- **Exercise prompt**
In how many lines does the string "Blender" appear? Answer with the number only.

(Items from a dataset)
● ● ● ●
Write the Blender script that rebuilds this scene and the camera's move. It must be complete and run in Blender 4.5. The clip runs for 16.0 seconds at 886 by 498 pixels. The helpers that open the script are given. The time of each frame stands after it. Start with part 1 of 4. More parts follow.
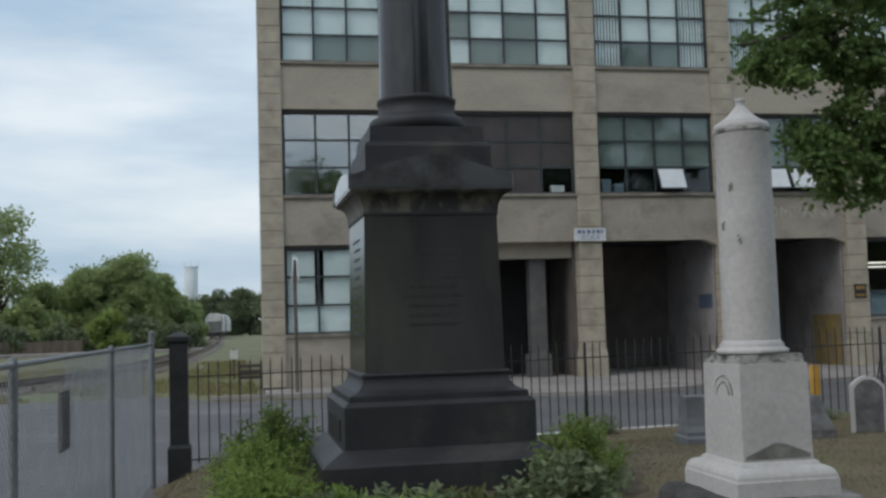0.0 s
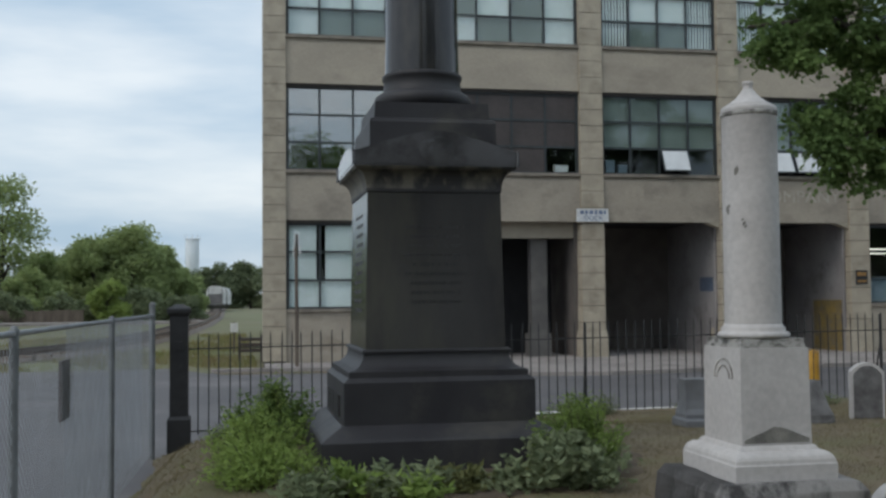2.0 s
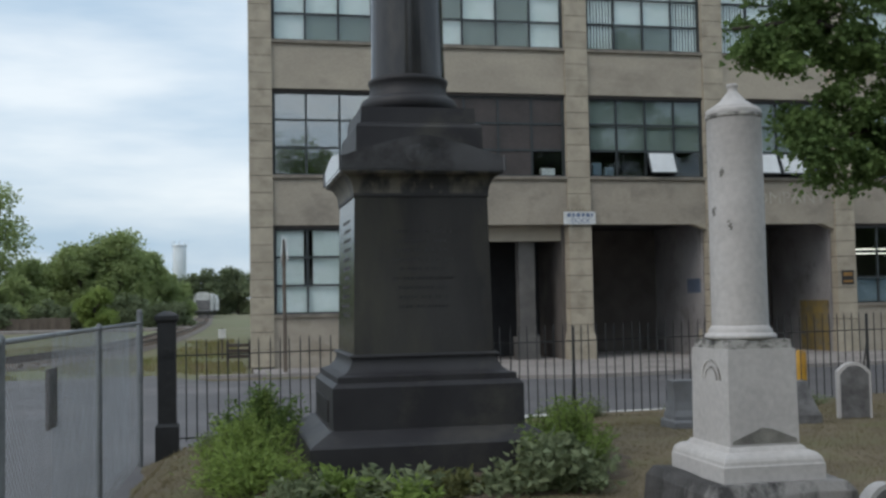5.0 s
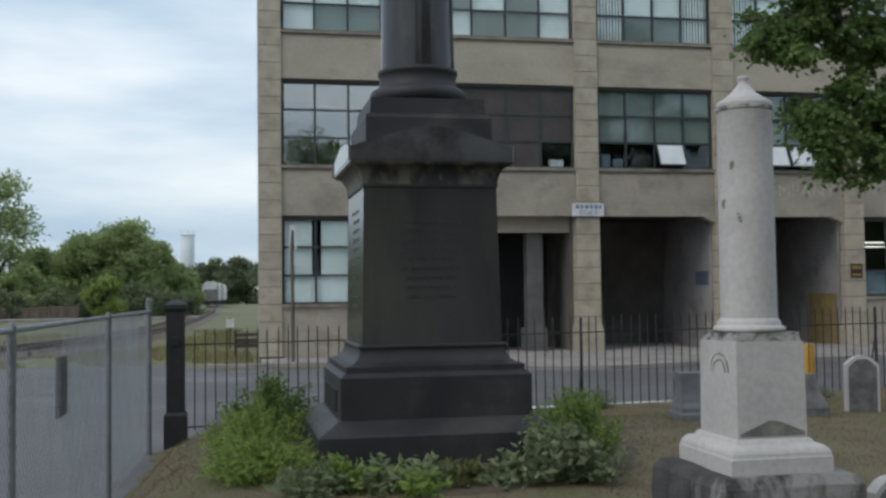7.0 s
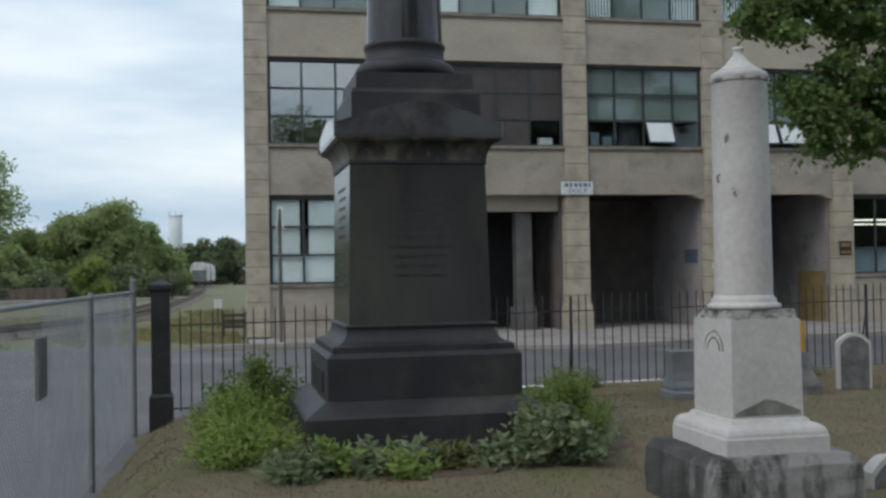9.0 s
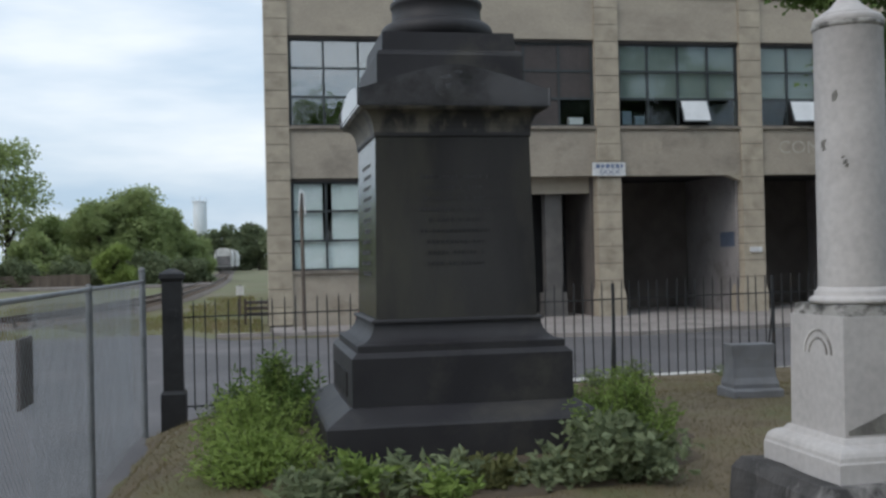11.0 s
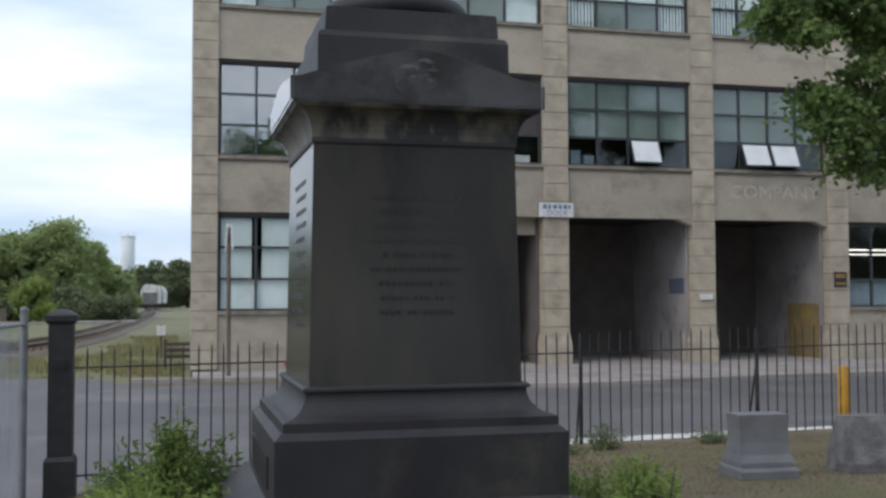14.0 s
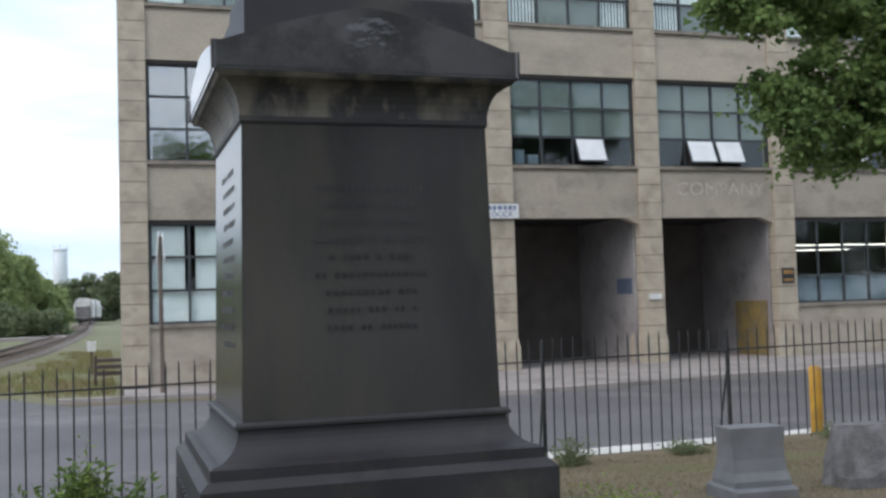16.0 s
● ● ● ●
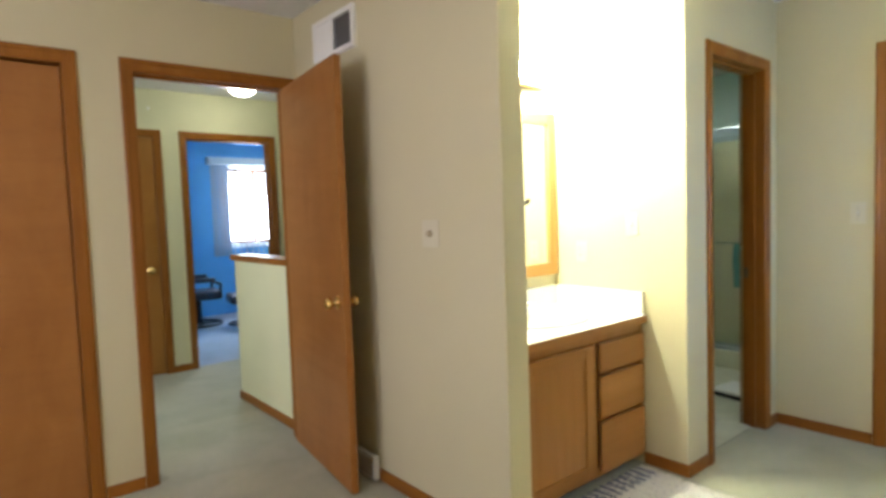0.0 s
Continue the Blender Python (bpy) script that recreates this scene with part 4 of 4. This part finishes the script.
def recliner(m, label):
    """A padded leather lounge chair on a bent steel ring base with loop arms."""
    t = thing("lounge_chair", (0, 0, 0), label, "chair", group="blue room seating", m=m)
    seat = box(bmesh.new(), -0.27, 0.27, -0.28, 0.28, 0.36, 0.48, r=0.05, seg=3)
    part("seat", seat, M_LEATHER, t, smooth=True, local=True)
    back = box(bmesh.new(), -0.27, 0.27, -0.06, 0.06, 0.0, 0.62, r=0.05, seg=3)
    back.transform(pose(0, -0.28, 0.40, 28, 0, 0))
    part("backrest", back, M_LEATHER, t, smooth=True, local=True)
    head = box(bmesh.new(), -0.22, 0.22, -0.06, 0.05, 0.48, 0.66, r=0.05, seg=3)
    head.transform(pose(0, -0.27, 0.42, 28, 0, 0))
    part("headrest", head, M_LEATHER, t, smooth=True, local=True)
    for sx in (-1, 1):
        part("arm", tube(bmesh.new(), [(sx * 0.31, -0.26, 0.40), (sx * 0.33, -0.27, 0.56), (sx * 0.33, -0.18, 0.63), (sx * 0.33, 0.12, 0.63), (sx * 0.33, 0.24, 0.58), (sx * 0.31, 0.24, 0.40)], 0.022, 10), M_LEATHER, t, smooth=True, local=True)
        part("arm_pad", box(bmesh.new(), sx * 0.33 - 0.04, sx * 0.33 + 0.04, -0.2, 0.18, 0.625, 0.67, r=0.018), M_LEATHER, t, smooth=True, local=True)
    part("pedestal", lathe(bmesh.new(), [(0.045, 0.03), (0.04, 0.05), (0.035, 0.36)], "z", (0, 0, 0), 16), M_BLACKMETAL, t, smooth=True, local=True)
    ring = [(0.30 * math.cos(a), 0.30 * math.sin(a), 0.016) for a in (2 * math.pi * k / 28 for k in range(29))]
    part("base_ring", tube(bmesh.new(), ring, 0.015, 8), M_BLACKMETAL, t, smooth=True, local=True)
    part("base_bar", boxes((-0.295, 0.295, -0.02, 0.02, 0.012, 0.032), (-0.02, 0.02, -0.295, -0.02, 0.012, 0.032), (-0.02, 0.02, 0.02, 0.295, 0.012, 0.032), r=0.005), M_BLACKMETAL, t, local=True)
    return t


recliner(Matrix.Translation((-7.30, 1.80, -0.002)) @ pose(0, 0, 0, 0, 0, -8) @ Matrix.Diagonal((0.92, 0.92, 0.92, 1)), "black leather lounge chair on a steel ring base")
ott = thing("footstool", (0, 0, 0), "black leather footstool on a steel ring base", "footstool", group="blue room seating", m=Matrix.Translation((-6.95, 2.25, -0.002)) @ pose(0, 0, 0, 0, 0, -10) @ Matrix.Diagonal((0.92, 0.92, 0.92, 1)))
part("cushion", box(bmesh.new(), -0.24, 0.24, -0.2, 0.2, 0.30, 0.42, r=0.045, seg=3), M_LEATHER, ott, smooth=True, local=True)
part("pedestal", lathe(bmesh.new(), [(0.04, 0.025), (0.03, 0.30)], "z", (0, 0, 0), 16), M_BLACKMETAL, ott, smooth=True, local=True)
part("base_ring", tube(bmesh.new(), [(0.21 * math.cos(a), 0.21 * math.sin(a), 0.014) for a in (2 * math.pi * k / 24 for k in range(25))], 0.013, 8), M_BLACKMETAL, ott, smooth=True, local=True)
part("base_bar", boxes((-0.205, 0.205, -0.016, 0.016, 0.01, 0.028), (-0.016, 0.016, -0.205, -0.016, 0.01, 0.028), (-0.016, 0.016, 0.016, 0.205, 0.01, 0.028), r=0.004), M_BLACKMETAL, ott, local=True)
● ● ● ●
- **Written reply**
2